Using this tool, students and faculty (with access) would upload student papers to the database; then researchers could download papers meeting certain criteria in order to create a corpus. (A corpus is a collection of texts that have some commonality; a corpus is usually used to demonstrate some aspect of language.) The papers uploaded would be passed through a de-identification process so that any personally identifiable information (such as a student's Name) would be removed. In addition, each paper would be passed through a tagging process, so that certain characteristics about the writer (e.g. nationality, first language, age range) are associated with the paper. This would enable a researcher to collect papers meeting specific criteria (e.g. All papers where the author's first language was Russian), and these papers could then be analyzed.

The code described here is a very early (unfinished) prototype.

This code lives in a BitBucket repository and is live on the Heroku platform.

How it works

To access the database, users will need a login.

There are several levels of access.

Students can upload their papers to the corpus, but cannot query the corpus (To login use tren:Welcome1).

Teachers can query the corpus, but cannot upload papers (To login use teacher:teacher).

Admins can upload papers and perform queries (To login use admin:admin).

There are two options for adding papers to the corpus. You can add the full text directly into the text field, or you can upload a docx.

When a student uploads a paper, the tool will search the paper for any references to that student's name and will replace these with {{Name}}. This is a very primitive, first attempt to de-identify the student data. If an admin uploads a paper, then the admin must first select the name of the student who authored the paper so that the tool knows how to deidentify the student. The tool will also count the number of words.

The proposed workflow for this tool would have been as follows:

Students upload their papers to the corpus.

Before a student can use the tool, a login would need to be created for them. Additionally, the user would need to be associated with the appropriate demographic data, which could potentially be obtained from the registration office, and bulk-loaded into the system using a sql script.

Researchers/Teachers can query the corpus using demographic data (e.g. find all papers written by first-language Chinese speakers) or using words and phrases (e.g. find all papers containing the phrase, "for your consideration").

The researcher can download the text versions of selected papers as a zip file and use a more advanced tool, such as AntConc, to do analysis.

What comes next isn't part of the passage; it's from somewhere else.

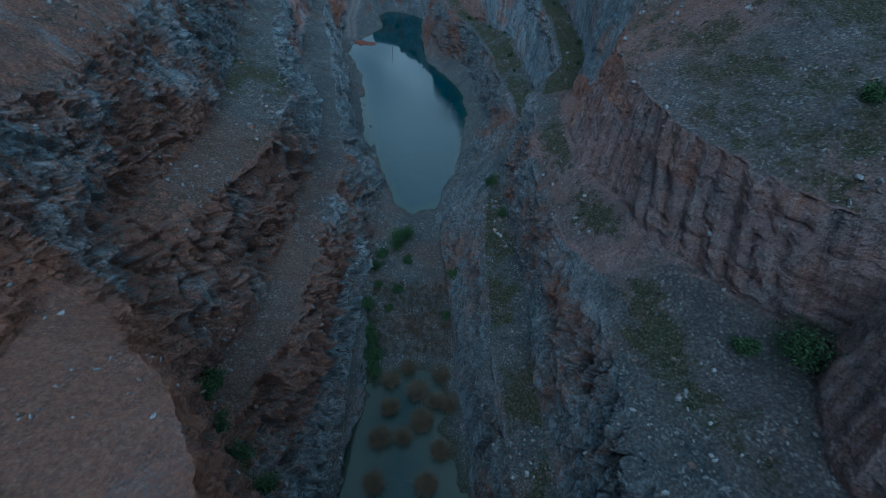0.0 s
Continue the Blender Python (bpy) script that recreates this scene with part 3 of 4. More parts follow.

This is a very early prototype so it does not have all of the functions that the production-ready version would have. (For example, the query feature is not implemented. Also, we would need to decide exactly what demographic data we need to collect - country, language, etc. This tool uses a very small set of characteristics.)

What I Learned

This was a fun project because it was my first time deploying my own project to Heroku. I also had full control over every aspect of the project, so I had to design the database schema, the UI, configuration options, etc.